Wheeler same as Pruitt on car rules — Calif. official

Source: Benjamin Storrow, E&E News reporter • Posted: Thursday, July 19, 2018

California’s top air regulator doesn’t see much of a difference between EPA’s new boss and the old one on climate policy.

Mary Nichols, chairwoman of the California Air Resources Board, described her meeting yesterday with EPA acting Administrator Andrew Wheeler as “pleasant” but said she fundamentally sees little difference between him and his predecessor, Scott Pruitt.

Her comments come at a sensitive time between California and EPA. California officials have locked horns with the Trump administration over its proposal to roll back the clean car standards implemented under the Obama administration.

Nichols described Wheeler as “gracious” and said the pair agreed to cooperate after sharing their histories and observations of EPA. But she made it clear that a gulf remains between California and the Trump administration.

“In terms of if there is a difference between Wheeler and Pruitt on these issues, I have yet to see any,” Nichols said. “It’s not better or worse; it’s the same.”

Still, Nichols made clear that she welcomes an end to the controversies that dogged Pruitt.

“There are fewer distractions,” she said. “Personally, as someone who has worked on air issues for many years, I’d rather talk about technology than what the guy puts on his face in the morning.”

Among the litany of scandals that embarrassed Pruitt was one involving him asking his security detail to search for his favorite moisturizing lotion.

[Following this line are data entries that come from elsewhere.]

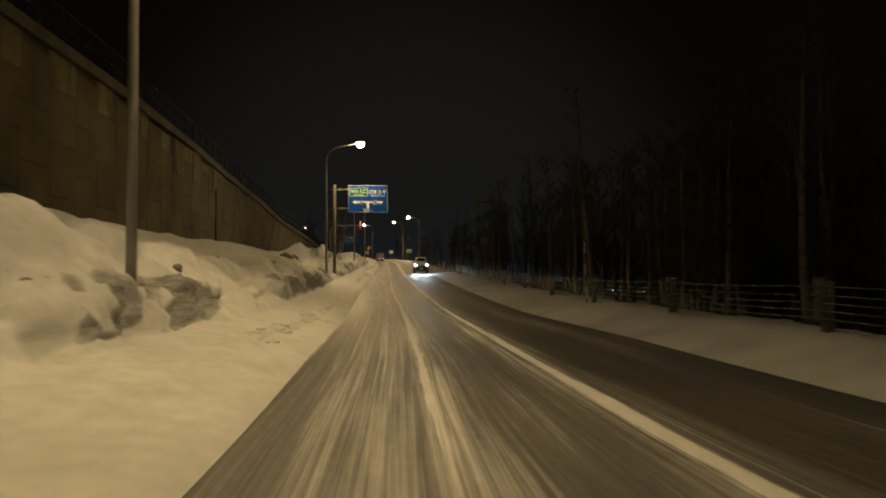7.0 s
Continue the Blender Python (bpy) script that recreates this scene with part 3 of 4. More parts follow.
def build_ground():
    """One sheet out to the horizon, low beyond the verge and high behind the wall."""
    xs = np.concatenate([[-4200, -2600, -1500, -900, -600, -400, -280, -200, -150], np.arange(-115, 125, 3.0), [140, 170, 220, 300, 420, 600, 900, 1500, 2600, 4200]])
    ys = np.concatenate([[-4200, -2000, -900, -400, -200, -120], np.arange(-80, 352, 3.0), [370, 400, 450, 520, 620, 800, 1100, 1700, 2600, 4200]])
    gx, gy = np.meshgrid(xs, ys, indexing="ij")
    step = LINE[::6]
    run = RUN[::6]
    d2 = (gx[..., None] - step[:, 0]) ** 2 + (gy[..., None] - step[:, 1]) ** 2
    near = d2.argmin(-1)
    dist = np.sqrt(d2.min(-1))
    s = run[near]
    tx, ty = heading(s)
    side = np.where((gx - step[near, 0]) * ty - (gy - step[near, 1]) * tx > 0, 1.0, -1.0)
    l = side * dist
    zr = step[near, 2]
    right = np.interp(l, [0, 8, 14, 22, 40, 90, 300, 4000], [-.9, -1.4, -3.2, -4.6, -9, -22, -46, -72])
    openf = np.interp(s, [60, 95], [1, 0]) * (l > 0)
    right = right + openf * np.interp(l, [6, 12, 25, 60], [0, 1.0, 1.5, 0])
    top = WALLTOP(s) - zr
    has = np.interp(s, [2, 10, 186, 196], [.8, 1, 1, 0])
    walled = np.interp(-l, [0, 9, 12.5, 30, 80, 300, 1500, 4000], [0, 0, 1, 1.15, 1.9, 5, 16, 24]) * top * has
    bare = np.interp(-l, [0, 9, 16, 40, 120, 400, 1200, 4000], [0, -.2, -1.2, .5, 6, 32, 120, 150]) * (1 - has)
    left = -.9 + walled + bare
    z = zr + np.where(l > 0, right, left)
    ni, nj = gx.shape
    idx = np.arange(ni * nj).reshape(ni, nj)
    quads = np.stack([idx[:-1, :-1], idx[1:, :-1], idx[1:, 1:], idx[:-1, 1:]], axis=-1).reshape(-1, 4)
    me = D.meshes.new("ground")
    me.from_pydata(np.stack([gx, gy, z], -1).reshape(-1, 3).tolist(), [], quads.tolist())
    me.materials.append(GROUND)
    me.polygons.foreach_set("use_smooth", [True] * len(me.polygons))
    tagged(new("ground", me), "snowy land falling away from the road embankment", "ground", kind="structure")


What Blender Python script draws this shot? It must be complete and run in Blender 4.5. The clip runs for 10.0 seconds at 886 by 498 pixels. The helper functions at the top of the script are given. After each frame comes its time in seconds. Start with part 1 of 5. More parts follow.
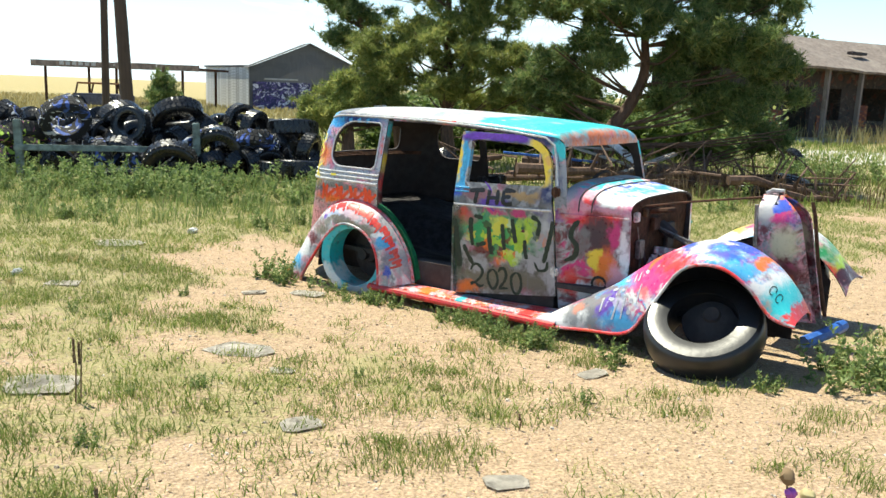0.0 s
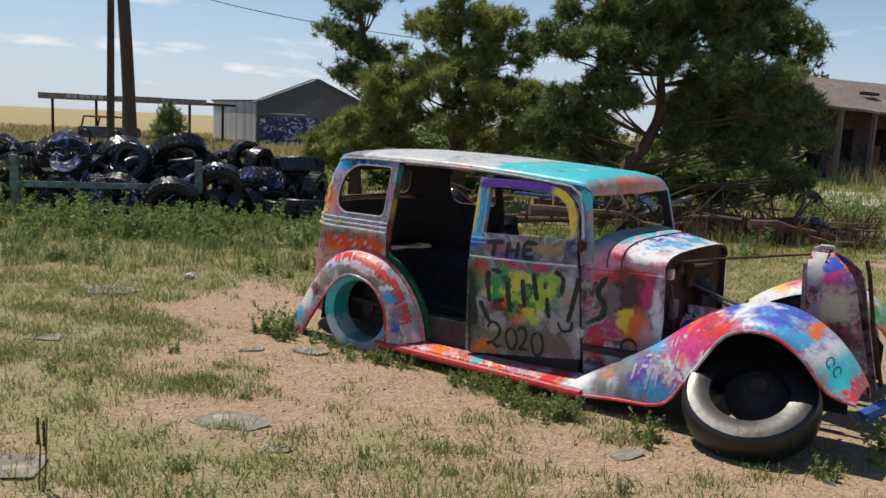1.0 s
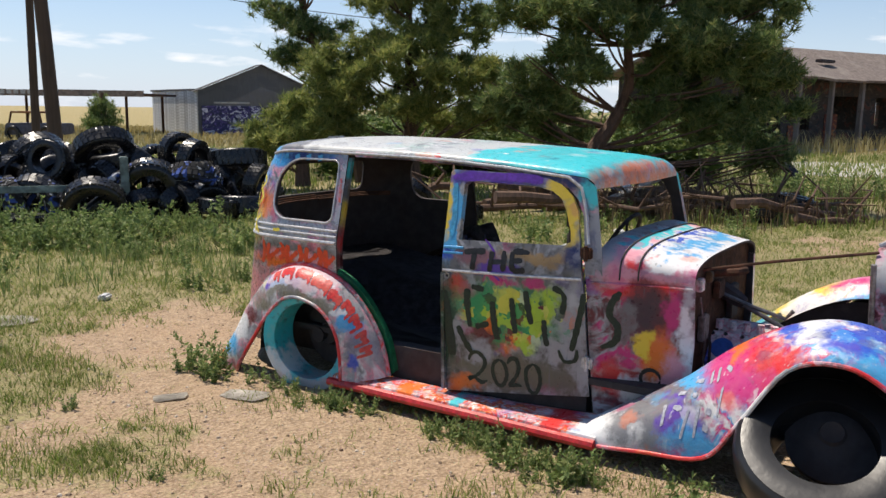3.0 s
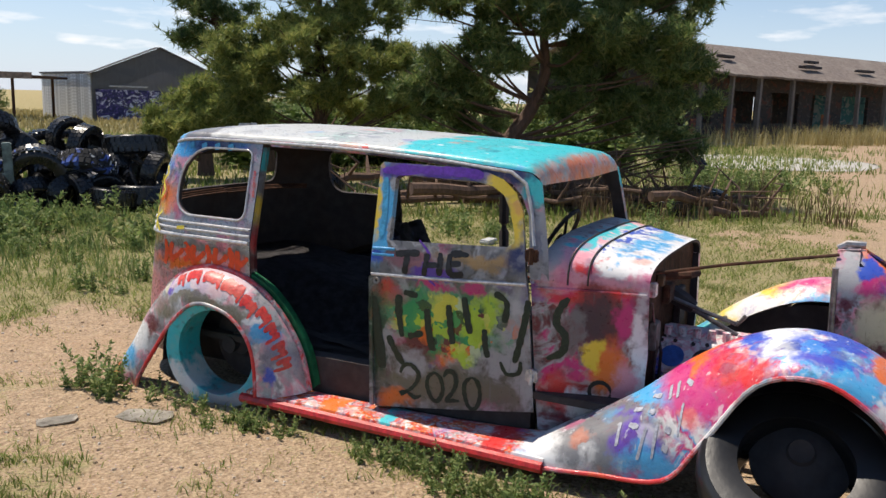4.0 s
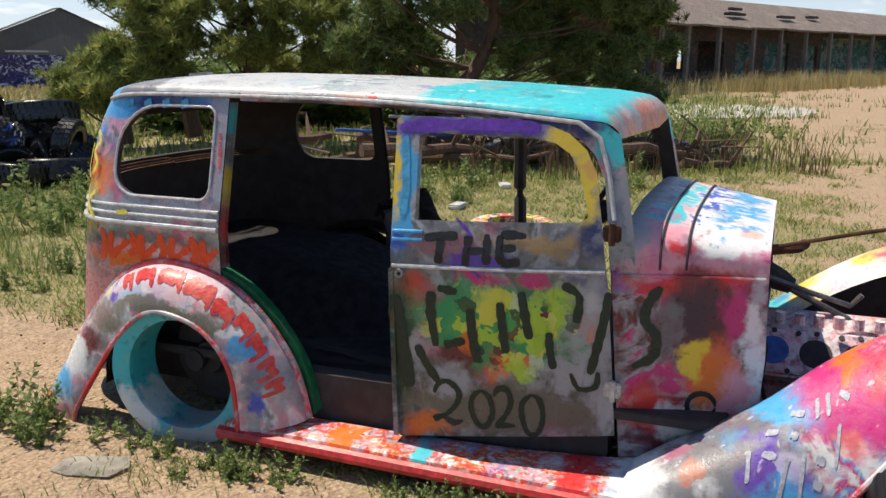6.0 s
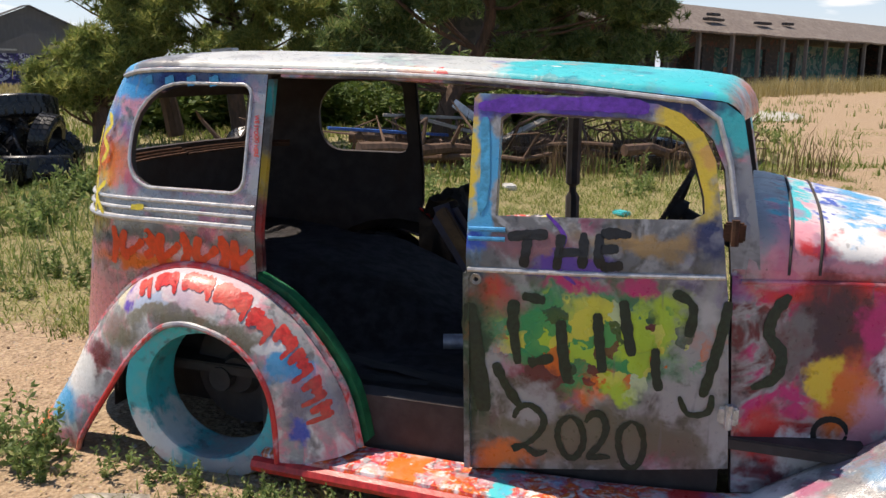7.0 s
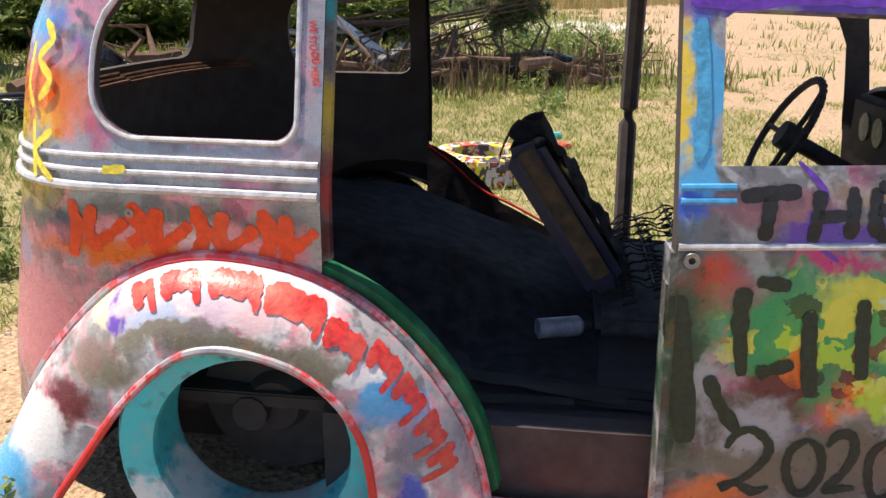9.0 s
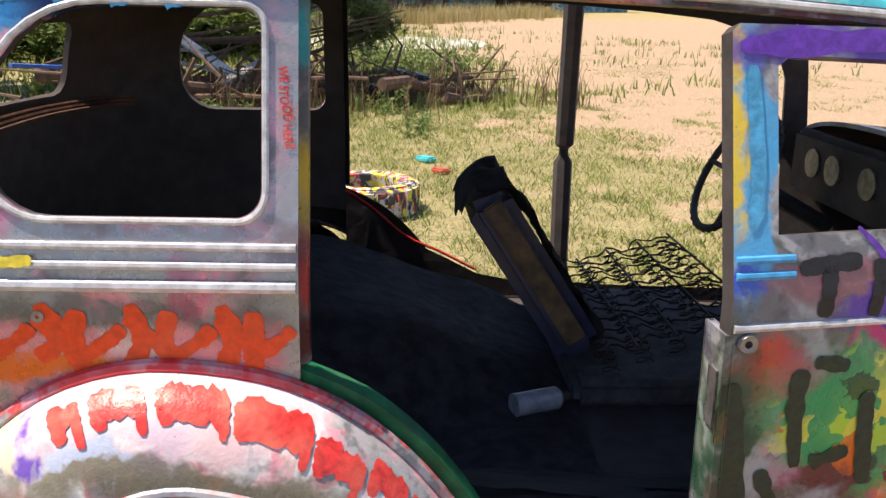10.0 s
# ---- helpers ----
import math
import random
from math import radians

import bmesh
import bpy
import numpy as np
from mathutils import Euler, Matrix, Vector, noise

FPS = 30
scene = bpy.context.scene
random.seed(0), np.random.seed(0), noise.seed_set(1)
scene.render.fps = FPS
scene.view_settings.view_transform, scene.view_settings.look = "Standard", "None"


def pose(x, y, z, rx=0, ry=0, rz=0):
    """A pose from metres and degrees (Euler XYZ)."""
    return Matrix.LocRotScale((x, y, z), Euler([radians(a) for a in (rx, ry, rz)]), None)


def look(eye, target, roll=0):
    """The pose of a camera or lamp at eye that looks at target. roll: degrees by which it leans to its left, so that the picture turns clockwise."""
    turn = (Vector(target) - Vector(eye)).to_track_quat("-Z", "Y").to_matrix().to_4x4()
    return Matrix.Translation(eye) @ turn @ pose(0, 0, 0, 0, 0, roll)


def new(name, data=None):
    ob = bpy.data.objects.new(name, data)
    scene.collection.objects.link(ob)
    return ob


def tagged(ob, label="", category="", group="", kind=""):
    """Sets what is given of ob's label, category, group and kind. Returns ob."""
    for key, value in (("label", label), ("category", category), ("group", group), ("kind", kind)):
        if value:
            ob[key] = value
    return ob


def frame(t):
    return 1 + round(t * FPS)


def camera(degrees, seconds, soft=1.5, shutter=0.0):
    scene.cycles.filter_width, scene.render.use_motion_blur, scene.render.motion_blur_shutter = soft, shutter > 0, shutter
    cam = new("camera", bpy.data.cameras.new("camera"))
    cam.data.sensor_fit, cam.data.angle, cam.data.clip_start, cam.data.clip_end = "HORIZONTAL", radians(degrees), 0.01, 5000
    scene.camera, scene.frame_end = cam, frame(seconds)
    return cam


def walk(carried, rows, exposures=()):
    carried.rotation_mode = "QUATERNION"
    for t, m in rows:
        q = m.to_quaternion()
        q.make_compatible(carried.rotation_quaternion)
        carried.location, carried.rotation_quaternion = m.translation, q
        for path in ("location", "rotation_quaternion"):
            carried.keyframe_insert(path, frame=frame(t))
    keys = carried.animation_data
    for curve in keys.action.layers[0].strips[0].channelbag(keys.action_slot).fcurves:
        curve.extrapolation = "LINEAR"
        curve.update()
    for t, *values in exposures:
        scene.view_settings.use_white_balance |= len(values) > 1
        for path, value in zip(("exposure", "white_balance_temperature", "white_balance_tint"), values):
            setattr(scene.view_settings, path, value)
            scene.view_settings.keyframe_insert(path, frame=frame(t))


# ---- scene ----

Nichols and Pruitt met late last month in San Francisco to discuss greenhouse gas standards for light-duty vehicles. Much of her conversation with Wheeler on Tuesday was limited to pleasantries, she said.

“He is really just getting briefed up on these issues,” Nichols said. “In his time as deputy, he was clearly not working, and he said he had not been working on most of the issues that are most important to us.” Wheeler was deputy administrator until he took the reins of the agency last week in the wake of Pruitt’s resignation.

California has special authority under the Clean Air Act to set vehicle emission standards. The Obama administration agreed to boost U.S. tailpipe standards to 54.5 mpg by 2025, aligning federal standards with California’s. The move amounted to one of the most consequential climate policies of the Obama administration. It was estimated that the rule would have cut oil consumption by roughly 12 billion barrels over its lifetime.

But EPA has targeted the standards under Trump, with the administration arguing that the regulations are unduly burdensome for automakers. That has produced the prospect of a split in the U.S. vehicle market, with California and roughly a dozen states that have adopted its rules imposing one set of emissions rules while the remainder of the country abides by a less stringent standard.

Asked if California has a backup plan should negotiations with EPA fail, Nichols replied, “The backup plan is divorce. I don’t mean we’re going to secede from the Union. We will reassert our Clean Air Act authority and move forward with our program, possibly with some improvements. We will do that, and if EPA tries to block us, we’ll be in court. Everyone is trying to avoid that, mostly because we don’t think it’s good for the industry or the consumers.”

EPA’s press office did not immediately respond to a request for comment.